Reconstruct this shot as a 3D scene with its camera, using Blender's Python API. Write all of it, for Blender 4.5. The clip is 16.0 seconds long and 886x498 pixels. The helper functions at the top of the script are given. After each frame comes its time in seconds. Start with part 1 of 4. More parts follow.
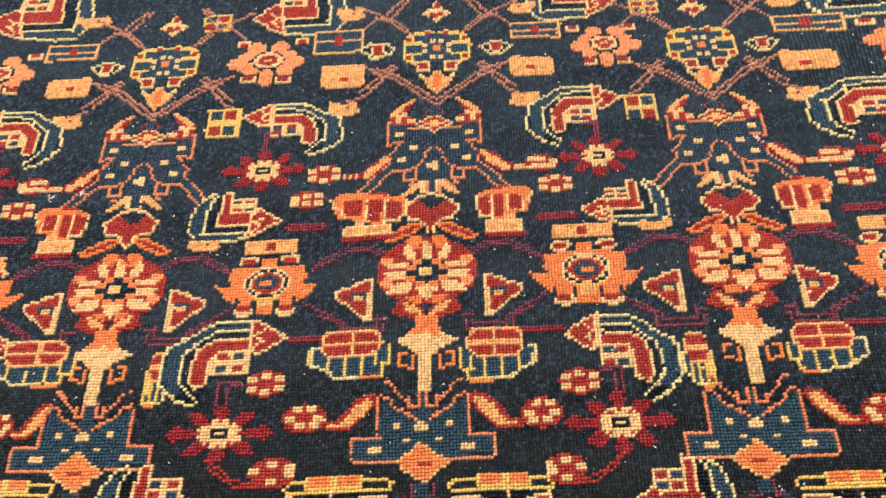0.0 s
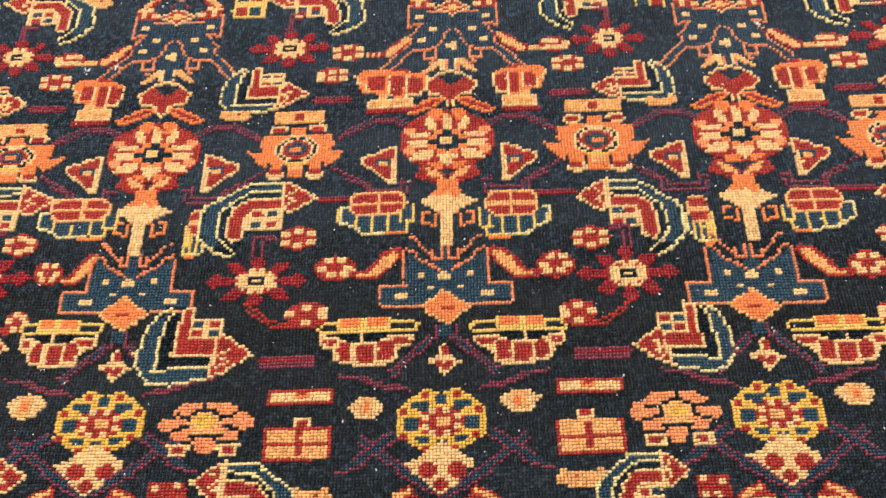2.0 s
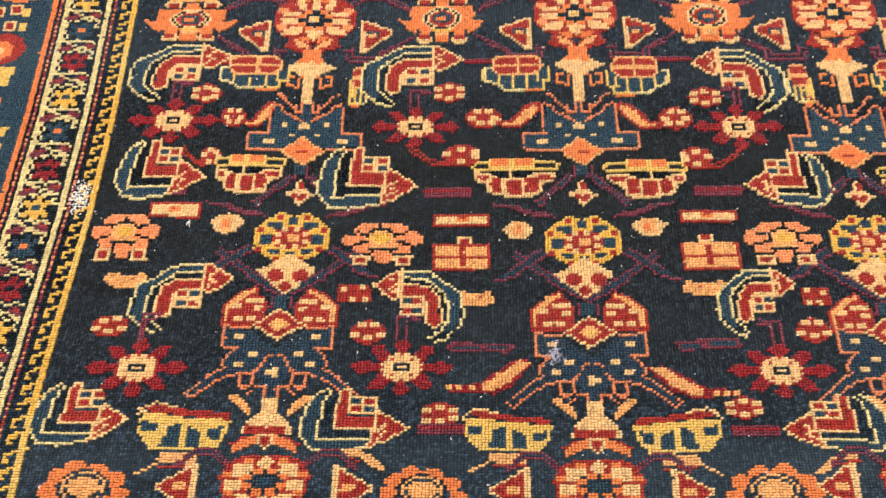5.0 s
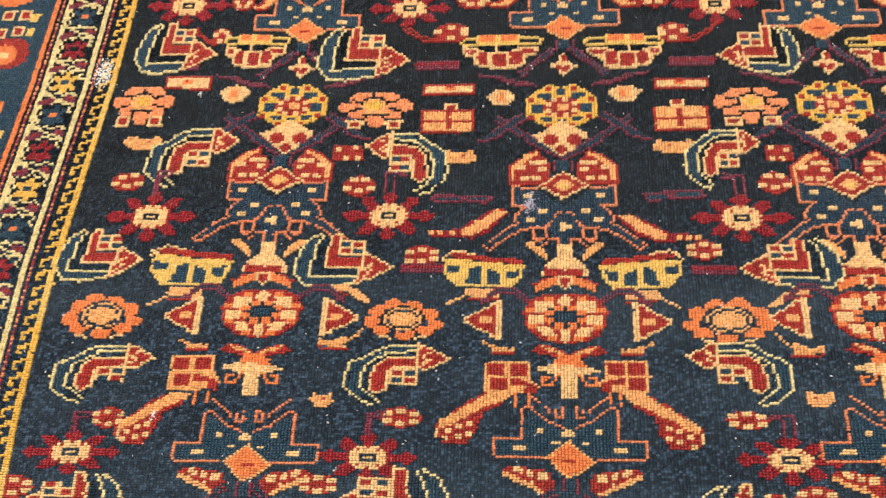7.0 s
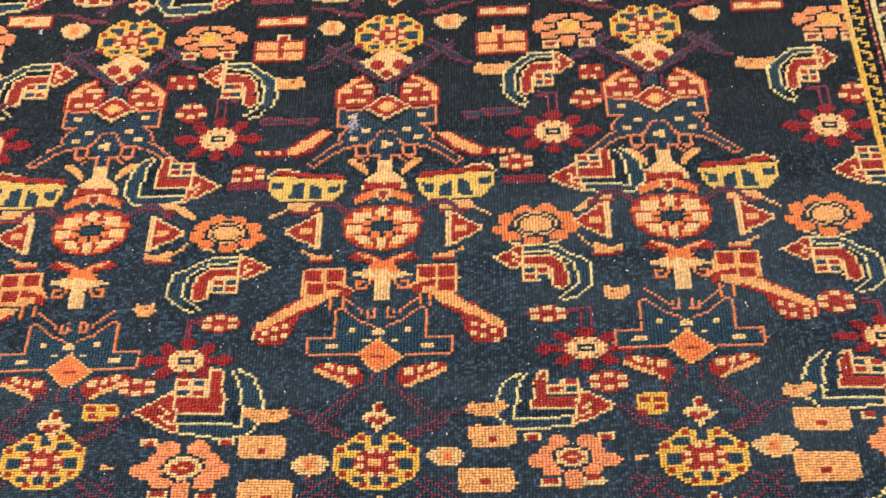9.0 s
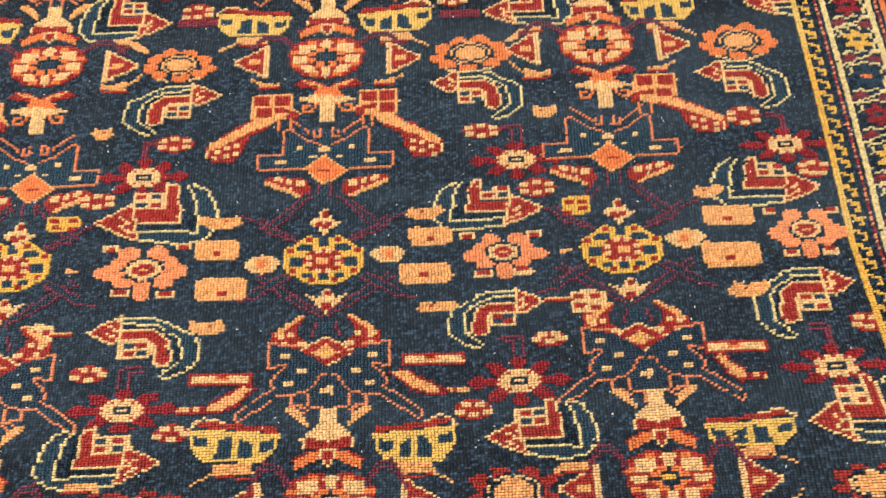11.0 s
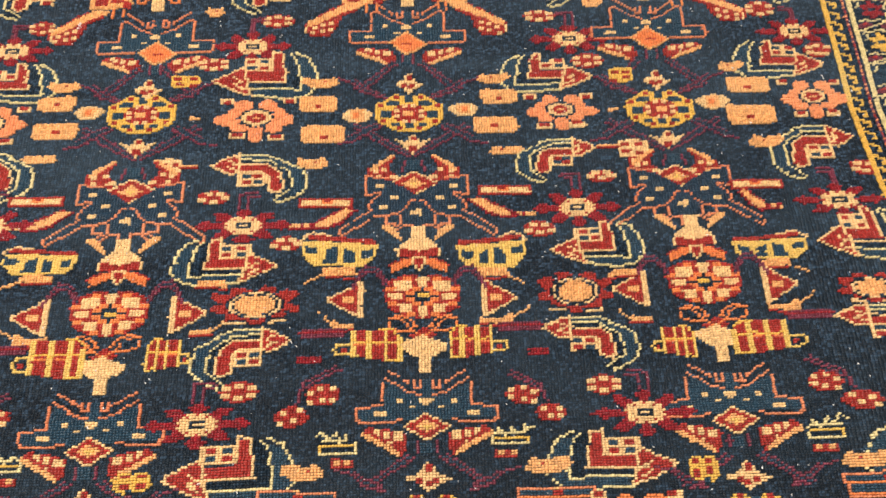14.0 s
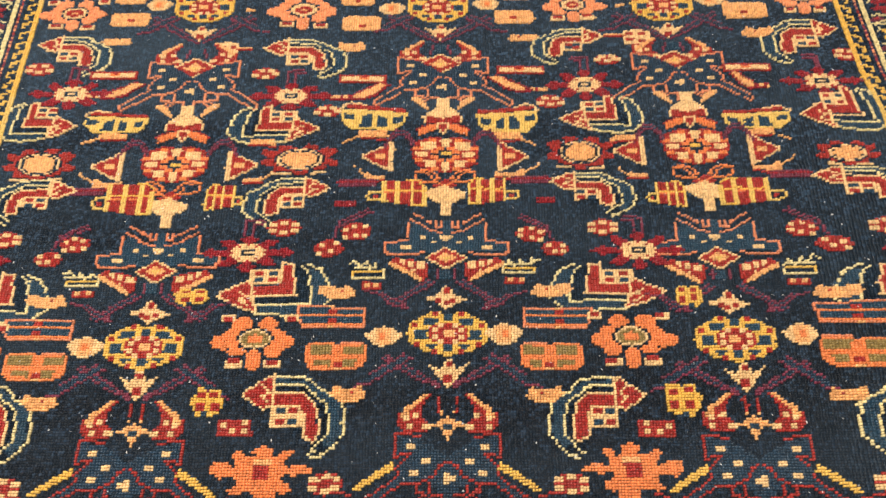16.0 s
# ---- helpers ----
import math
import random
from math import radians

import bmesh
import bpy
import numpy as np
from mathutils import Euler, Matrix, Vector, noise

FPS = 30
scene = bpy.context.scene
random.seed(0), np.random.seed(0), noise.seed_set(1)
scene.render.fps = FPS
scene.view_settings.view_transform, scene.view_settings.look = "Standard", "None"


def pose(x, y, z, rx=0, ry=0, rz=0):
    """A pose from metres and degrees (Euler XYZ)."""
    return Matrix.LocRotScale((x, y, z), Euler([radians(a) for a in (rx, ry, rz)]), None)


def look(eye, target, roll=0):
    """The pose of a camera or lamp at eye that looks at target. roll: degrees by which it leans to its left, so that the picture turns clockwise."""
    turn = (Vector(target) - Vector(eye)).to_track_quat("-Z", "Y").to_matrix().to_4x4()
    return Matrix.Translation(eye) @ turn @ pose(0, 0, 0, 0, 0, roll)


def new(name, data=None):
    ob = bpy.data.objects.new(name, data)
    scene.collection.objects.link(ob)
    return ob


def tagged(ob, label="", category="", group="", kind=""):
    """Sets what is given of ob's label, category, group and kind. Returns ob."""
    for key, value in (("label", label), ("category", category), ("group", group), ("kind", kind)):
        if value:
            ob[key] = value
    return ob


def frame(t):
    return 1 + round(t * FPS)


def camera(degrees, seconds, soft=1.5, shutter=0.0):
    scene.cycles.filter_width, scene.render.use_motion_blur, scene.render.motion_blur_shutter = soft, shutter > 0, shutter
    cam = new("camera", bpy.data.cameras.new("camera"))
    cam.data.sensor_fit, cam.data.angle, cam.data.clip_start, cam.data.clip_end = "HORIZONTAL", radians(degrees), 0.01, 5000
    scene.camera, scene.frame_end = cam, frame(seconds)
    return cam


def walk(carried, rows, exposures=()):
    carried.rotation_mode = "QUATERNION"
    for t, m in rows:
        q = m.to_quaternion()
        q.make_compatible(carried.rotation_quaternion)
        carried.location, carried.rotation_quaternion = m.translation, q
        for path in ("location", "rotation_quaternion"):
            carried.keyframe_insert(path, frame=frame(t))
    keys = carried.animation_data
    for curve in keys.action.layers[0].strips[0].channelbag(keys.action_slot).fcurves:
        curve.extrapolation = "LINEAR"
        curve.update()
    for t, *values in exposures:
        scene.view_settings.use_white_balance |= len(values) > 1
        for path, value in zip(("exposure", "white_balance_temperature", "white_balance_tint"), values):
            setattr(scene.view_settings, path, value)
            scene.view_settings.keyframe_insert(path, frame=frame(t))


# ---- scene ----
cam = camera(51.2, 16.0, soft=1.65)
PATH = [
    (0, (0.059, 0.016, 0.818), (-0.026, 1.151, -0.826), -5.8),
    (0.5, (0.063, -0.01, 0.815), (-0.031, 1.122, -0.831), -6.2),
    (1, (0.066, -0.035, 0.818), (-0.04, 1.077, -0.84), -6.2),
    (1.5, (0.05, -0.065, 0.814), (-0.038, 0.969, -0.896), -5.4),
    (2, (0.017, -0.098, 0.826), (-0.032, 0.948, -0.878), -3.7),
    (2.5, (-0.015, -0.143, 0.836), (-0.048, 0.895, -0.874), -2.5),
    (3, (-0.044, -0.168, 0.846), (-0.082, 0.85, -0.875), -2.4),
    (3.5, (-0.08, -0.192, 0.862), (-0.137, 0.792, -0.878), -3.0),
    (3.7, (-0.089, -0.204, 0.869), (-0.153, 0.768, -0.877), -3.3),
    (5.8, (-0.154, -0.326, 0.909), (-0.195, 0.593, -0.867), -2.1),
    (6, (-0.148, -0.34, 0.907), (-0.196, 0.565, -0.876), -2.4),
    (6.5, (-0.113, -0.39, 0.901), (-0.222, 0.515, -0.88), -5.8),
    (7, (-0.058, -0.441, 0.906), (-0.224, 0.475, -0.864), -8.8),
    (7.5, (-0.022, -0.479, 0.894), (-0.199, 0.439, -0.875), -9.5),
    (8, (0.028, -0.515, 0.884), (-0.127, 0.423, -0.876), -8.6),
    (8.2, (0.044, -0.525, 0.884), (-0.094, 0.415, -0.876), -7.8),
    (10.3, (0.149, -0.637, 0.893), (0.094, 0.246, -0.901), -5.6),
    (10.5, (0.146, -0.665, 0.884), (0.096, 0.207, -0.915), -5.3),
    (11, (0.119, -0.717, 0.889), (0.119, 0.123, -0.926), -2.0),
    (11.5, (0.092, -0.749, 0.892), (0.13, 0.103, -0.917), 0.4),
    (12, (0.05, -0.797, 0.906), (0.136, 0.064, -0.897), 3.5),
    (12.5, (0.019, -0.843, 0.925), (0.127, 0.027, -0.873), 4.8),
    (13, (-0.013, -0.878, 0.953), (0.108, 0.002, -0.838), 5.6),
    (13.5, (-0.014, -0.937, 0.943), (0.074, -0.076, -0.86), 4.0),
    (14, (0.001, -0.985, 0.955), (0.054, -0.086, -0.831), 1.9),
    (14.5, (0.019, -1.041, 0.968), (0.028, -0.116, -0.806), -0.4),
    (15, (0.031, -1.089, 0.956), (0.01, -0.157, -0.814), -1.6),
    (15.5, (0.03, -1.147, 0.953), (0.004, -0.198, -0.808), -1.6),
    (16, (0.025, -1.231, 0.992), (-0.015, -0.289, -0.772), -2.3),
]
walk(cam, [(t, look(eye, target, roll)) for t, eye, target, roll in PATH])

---

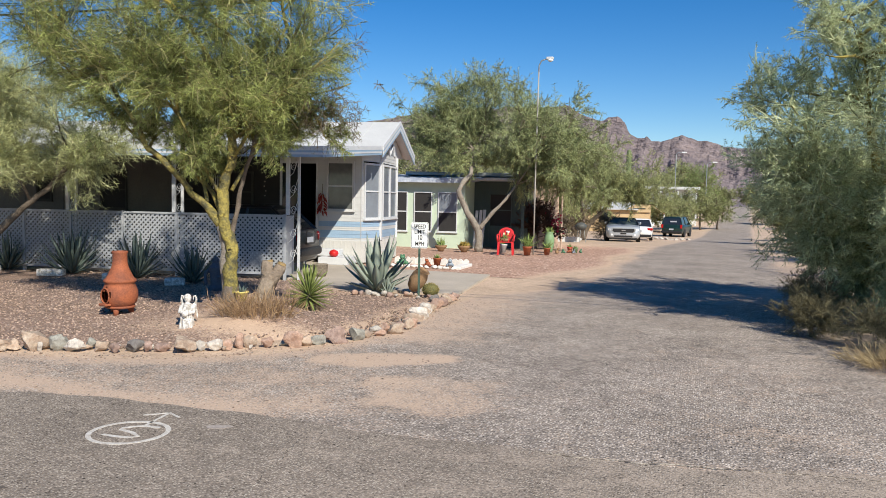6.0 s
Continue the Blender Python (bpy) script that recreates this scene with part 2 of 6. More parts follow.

→ **YOUR INSTRUCTIONS**
Repeat, with no pictures, exactly the lines from the one containing "Reconstruct this shot" through the one containing "import numpy as np", the first and last included.

→ **RESPONSE**
Reconstruct this shot as a 3D scene with its camera, using Blender's Python API. Write all of it, for Blender 4.5. The clip is 16.0 seconds long and 886x498 pixels. The helper functions at the top of the script are given. After each frame comes its time in seconds. Start with part 1 of 4. More parts follow.
0.0 s
2.0 s
5.0 s
7.0 s
9.0 s
11.0 s
14.0 s
16.0 s
# ---- helpers ----
import math
import random
from math import radians

import bmesh
import bpy
import numpy as np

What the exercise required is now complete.